Tom’s eyes grew misty as he remembered this moment. In his mind, he immediately said “Yes” to God. He couldn’t say it out loud.
“Tears were pouring out of my eyes,” he said. “I knew exactly what God meant: God had underscored and removed my pride. We all have it, but that pride in me as a performer was gone. I didn’t have that anymore.
“I was not relying on a pretty voice. I was relying on everybody else, and I was just organizing and helping orchestrate worship on Sunday morning.
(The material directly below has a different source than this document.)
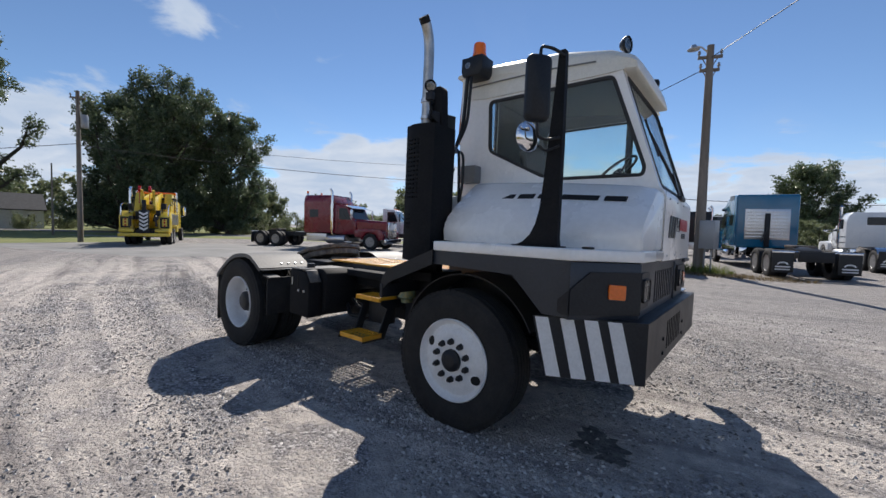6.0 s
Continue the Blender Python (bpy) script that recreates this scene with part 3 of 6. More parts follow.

“I had been disciplined by God for my personal pride, which ran deep. Then the Holy Spirit could begin to reshape me, starting with my heart.”
Service
Tom’s voice didn’t instantly return. It took time. Over the next two months, he was slowly able to make more sounds and speak words, even though it sounded like he had laryngitis. On the worship team, he gradually added one note after another over the next year.
“It went from three notes to five notes to six notes to eight notes. Now I have one octave, and it is the church octave. It is the sweet spot for the congregation to sing,” Tom explained.
“My upper tenor voice is completely gone. It will never come back, and that’s okay. I can sing, I can talk, I can share the Gospel.
“God has given me exactly what I need to do the tasks that He has called me to do. And that’s what I asked for. In my prayers, I said, ‘God, I just need to sing what the congregation needs to sing.’ ”
Tom said his security is not in his voice anymore, and he’s never felt so good about his place in life.
“Right now, I know this is exactly what God has given me to do. God brings us to the end of ourselves,” Tom added, “so we realize that all we have left is Him.
“First Timothy 1:12 says, ‘I thank Christ Jesus our Lord, who has given us strength, that He considered me trustworthy, appointing me to His service.’ Wow, that is so true.
“I think my primary lesson was when God said, ‘I don’t need your voice, I need your heart.’ I suppose God could say that to anybody about anything. I don’t need your writing skills, I need your heart. I don’t need your mechanic ability, I need your heart.’
“We’re all just here to serve Him in our current circumstance.”